- **Work to complete**
Restate each line word for word. Leave out every picture.

▬▬▬▬▬▬

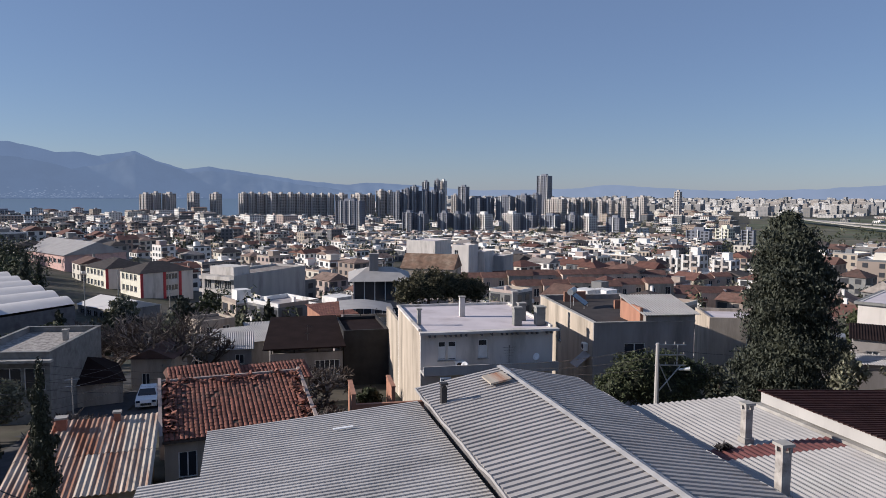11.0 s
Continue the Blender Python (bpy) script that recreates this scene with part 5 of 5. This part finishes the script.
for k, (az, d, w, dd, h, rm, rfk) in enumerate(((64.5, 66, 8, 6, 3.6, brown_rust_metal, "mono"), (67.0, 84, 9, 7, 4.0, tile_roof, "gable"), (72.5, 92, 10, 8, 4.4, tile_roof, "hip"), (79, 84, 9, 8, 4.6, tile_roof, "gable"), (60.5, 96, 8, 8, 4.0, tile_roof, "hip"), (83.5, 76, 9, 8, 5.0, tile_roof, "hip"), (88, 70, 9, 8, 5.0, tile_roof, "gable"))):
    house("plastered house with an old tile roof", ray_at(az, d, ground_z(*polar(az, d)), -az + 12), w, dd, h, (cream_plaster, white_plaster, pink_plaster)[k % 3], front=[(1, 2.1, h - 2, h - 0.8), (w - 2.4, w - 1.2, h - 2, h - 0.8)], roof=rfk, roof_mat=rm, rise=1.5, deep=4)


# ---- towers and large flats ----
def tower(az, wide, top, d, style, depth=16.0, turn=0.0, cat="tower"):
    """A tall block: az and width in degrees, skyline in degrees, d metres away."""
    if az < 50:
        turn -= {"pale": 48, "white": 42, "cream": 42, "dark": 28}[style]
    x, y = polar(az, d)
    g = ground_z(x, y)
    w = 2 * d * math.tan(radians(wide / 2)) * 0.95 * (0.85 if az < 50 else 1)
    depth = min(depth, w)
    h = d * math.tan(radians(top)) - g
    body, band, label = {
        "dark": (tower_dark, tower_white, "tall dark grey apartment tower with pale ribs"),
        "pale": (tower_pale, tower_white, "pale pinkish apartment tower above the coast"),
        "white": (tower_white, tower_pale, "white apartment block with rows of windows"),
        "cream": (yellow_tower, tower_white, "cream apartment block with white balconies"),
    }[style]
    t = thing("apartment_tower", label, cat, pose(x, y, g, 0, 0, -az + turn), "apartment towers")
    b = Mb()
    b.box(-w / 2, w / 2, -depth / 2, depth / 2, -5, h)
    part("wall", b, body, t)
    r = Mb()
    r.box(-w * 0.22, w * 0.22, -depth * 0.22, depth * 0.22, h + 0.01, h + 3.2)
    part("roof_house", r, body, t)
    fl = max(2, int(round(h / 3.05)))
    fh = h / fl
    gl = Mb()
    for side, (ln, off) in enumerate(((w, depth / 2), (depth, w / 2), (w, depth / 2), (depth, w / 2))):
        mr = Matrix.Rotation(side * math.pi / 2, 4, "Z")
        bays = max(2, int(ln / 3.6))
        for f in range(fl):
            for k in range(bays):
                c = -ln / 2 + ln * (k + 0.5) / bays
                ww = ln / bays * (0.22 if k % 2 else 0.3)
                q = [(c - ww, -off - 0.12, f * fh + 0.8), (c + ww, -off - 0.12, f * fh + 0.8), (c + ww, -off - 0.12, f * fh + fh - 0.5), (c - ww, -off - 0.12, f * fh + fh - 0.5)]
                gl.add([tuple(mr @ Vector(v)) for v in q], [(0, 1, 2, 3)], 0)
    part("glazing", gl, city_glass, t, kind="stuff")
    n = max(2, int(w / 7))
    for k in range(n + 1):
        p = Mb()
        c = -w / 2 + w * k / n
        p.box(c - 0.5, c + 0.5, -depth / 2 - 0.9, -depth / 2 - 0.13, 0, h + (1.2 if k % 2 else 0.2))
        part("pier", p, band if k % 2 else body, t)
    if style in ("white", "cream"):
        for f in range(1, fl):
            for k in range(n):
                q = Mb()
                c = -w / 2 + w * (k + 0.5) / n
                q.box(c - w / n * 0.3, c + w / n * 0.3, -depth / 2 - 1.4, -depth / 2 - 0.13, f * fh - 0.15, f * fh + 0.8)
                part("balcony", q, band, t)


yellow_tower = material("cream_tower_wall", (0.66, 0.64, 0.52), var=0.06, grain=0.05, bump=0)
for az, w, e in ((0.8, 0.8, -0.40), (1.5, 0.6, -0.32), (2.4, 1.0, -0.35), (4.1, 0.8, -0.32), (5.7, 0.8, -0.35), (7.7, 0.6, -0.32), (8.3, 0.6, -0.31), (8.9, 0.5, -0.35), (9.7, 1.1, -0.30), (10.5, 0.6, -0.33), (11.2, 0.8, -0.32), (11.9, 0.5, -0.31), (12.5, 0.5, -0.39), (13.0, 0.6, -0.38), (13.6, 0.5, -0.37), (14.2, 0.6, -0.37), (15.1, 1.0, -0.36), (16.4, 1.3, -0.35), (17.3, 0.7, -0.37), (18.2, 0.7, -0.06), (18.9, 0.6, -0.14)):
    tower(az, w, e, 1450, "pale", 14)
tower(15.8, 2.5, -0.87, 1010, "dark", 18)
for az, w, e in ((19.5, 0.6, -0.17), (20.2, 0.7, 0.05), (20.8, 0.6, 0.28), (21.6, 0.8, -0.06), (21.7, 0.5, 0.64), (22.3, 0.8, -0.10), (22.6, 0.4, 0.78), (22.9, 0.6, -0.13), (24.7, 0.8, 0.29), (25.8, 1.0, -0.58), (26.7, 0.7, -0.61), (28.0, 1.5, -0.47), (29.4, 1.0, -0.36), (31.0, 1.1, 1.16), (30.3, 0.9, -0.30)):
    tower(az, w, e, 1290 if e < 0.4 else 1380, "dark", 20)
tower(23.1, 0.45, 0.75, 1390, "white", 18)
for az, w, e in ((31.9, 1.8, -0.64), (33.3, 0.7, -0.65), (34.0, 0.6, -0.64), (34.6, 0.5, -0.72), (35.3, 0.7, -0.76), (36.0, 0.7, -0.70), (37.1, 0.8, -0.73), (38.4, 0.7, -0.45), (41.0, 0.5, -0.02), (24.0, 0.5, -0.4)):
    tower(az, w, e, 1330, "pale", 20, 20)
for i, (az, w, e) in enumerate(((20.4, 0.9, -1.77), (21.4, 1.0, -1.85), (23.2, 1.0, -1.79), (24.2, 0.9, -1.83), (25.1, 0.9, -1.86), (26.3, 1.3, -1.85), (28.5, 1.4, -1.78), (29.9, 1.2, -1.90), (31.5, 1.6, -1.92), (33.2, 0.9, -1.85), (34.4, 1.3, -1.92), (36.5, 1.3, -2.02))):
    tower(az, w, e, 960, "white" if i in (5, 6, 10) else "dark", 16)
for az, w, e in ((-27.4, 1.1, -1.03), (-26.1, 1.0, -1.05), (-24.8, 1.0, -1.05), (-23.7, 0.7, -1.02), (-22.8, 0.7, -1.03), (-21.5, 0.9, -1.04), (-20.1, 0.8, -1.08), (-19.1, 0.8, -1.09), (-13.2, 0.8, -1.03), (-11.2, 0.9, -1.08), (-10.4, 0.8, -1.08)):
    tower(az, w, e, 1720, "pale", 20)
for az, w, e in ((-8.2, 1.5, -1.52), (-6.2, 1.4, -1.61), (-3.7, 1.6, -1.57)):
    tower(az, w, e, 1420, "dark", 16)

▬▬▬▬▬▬

- **Correct response**
11.0 s
Continue the Blender Python (bpy) script that recreates this scene with part 5 of 5. This part finishes the script.
for k, (az, d, w, dd, h, rm, rfk) in enumerate(((64.5, 66, 8, 6, 3.6, brown_rust_metal, "mono"), (67.0, 84, 9, 7, 4.0, tile_roof, "gable"), (72.5, 92, 10, 8, 4.4, tile_roof, "hip"), (79, 84, 9, 8, 4.6, tile_roof, "gable"), (60.5, 96, 8, 8, 4.0, tile_roof, "hip"), (83.5, 76, 9, 8, 5.0, tile_roof, "hip"), (88, 70, 9, 8, 5.0, tile_roof, "gable"))):
    house("plastered house with an old tile roof", ray_at(az, d, ground_z(*polar(az, d)), -az + 12), w, dd, h, (cream_plaster, white_plaster, pink_plaster)[k % 3], front=[(1, 2.1, h - 2, h - 0.8), (w - 2.4, w - 1.2, h - 2, h - 0.8)], roof=rfk, roof_mat=rm, rise=1.5, deep=4)


# ---- towers and large flats ----
def tower(az, wide, top, d, style, depth=16.0, turn=0.0, cat="tower"):
    """A tall block: az and width in degrees, skyline in degrees, d metres away."""
    if az < 50:
        turn -= {"pale": 48, "white": 42, "cream": 42, "dark": 28}[style]
    x, y = polar(az, d)
    g = ground_z(x, y)
    w = 2 * d * math.tan(radians(wide / 2)) * 0.95 * (0.85 if az < 50 else 1)
    depth = min(depth, w)
    h = d * math.tan(radians(top)) - g
    body, band, label = {
        "dark": (tower_dark, tower_white, "tall dark grey apartment tower with pale ribs"),
        "pale": (tower_pale, tower_white, "pale pinkish apartment tower above the coast"),
        "white": (tower_white, tower_pale, "white apartment block with rows of windows"),
        "cream": (yellow_tower, tower_white, "cream apartment block with white balconies"),
    }[style]
    t = thing("apartment_tower", label, cat, pose(x, y, g, 0, 0, -az + turn), "apartment towers")
    b = Mb()
    b.box(-w / 2, w / 2, -depth / 2, depth / 2, -5, h)
    part("wall", b, body, t)
    r = Mb()
    r.box(-w * 0.22, w * 0.22, -depth * 0.22, depth * 0.22, h + 0.01, h + 3.2)
    part("roof_house", r, body, t)
    fl = max(2, int(round(h / 3.05)))
    fh = h / fl
    gl = Mb()
    for side, (ln, off) in enumerate(((w, depth / 2), (depth, w / 2), (w, depth / 2), (depth, w / 2))):
        mr = Matrix.Rotation(side * math.pi / 2, 4, "Z")
        bays = max(2, int(ln / 3.6))
        for f in range(fl):
            for k in range(bays):
                c = -ln / 2 + ln * (k + 0.5) / bays
                ww = ln / bays * (0.22 if k % 2 else 0.3)
                q = [(c - ww, -off - 0.12, f * fh + 0.8), (c + ww, -off - 0.12, f * fh + 0.8), (c + ww, -off - 0.12, f * fh + fh - 0.5), (c - ww, -off - 0.12, f * fh + fh - 0.5)]
                gl.add([tuple(mr @ Vector(v)) for v in q], [(0, 1, 2, 3)], 0)
    part("glazing", gl, city_glass, t, kind="stuff")
    n = max(2, int(w / 7))
    for k in range(n + 1):
        p = Mb()
        c = -w / 2 + w * k / n
        p.box(c - 0.5, c + 0.5, -depth / 2 - 0.9, -depth / 2 - 0.13, 0, h + (1.2 if k % 2 else 0.2))
        part("pier", p, band if k % 2 else body, t)
    if style in ("white", "cream"):
        for f in range(1, fl):
            for k in range(n):
                q = Mb()
                c = -w / 2 + w * (k + 0.5) / n
                q.box(c - w / n * 0.3, c + w / n * 0.3, -depth / 2 - 1.4, -depth / 2 - 0.13, f * fh - 0.15, f * fh + 0.8)
                part("balcony", q, band, t)


yellow_tower = material("cream_tower_wall", (0.66, 0.64, 0.52), var=0.06, grain=0.05, bump=0)
for az, w, e in ((0.8, 0.8, -0.40), (1.5, 0.6, -0.32), (2.4, 1.0, -0.35), (4.1, 0.8, -0.32), (5.7, 0.8, -0.35), (7.7, 0.6, -0.32), (8.3, 0.6, -0.31), (8.9, 0.5, -0.35), (9.7, 1.1, -0.30), (10.5, 0.6, -0.33), (11.2, 0.8, -0.32), (11.9, 0.5, -0.31), (12.5, 0.5, -0.39), (13.0, 0.6, -0.38), (13.6, 0.5, -0.37), (14.2, 0.6, -0.37), (15.1, 1.0, -0.36), (16.4, 1.3, -0.35), (17.3, 0.7, -0.37), (18.2, 0.7, -0.06), (18.9, 0.6, -0.14)):
    tower(az, w, e, 1450, "pale", 14)
tower(15.8, 2.5, -0.87, 1010, "dark", 18)
for az, w, e in ((19.5, 0.6, -0.17), (20.2, 0.7, 0.05), (20.8, 0.6, 0.28), (21.6, 0.8, -0.06), (21.7, 0.5, 0.64), (22.3, 0.8, -0.10), (22.6, 0.4, 0.78), (22.9, 0.6, -0.13), (24.7, 0.8, 0.29), (25.8, 1.0, -0.58), (26.7, 0.7, -0.61), (28.0, 1.5, -0.47), (29.4, 1.0, -0.36), (31.0, 1.1, 1.16), (30.3, 0.9, -0.30)):
    tower(az, w, e, 1290 if e < 0.4 else 1380, "dark", 20)
tower(23.1, 0.45, 0.75, 1390, "white", 18)
for az, w, e in ((31.9, 1.8, -0.64), (33.3, 0.7, -0.65), (34.0, 0.6, -0.64), (34.6, 0.5, -0.72), (35.3, 0.7, -0.76), (36.0, 0.7, -0.70), (37.1, 0.8, -0.73), (38.4, 0.7, -0.45), (41.0, 0.5, -0.02), (24.0, 0.5, -0.4)):
    tower(az, w, e, 1330, "pale", 20, 20)
for i, (az, w, e) in enumerate(((20.4, 0.9, -1.77), (21.4, 1.0, -1.85), (23.2, 1.0, -1.79), (24.2, 0.9, -1.83), (25.1, 0.9, -1.86), (26.3, 1.3, -1.85), (28.5, 1.4, -1.78), (29.9, 1.2, -1.90), (31.5, 1.6, -1.92), (33.2, 0.9, -1.85), (34.4, 1.3, -1.92), (36.5, 1.3, -2.02))):
    tower(az, w, e, 960, "white" if i in (5, 6, 10) else "dark", 16)
for az, w, e in ((-27.4, 1.1, -1.03), (-26.1, 1.0, -1.05), (-24.8, 1.0, -1.05), (-23.7, 0.7, -1.02), (-22.8, 0.7, -1.03), (-21.5, 0.9, -1.04), (-20.1, 0.8, -1.08), (-19.1, 0.8, -1.09), (-13.2, 0.8, -1.03), (-11.2, 0.9, -1.08), (-10.4, 0.8, -1.08)):
    tower(az, w, e, 1720, "pale", 20)
for az, w, e in ((-8.2, 1.5, -1.52), (-6.2, 1.4, -1.61), (-3.7, 1.6, -1.57)):
    tower(az, w, e, 1420, "dark", 16)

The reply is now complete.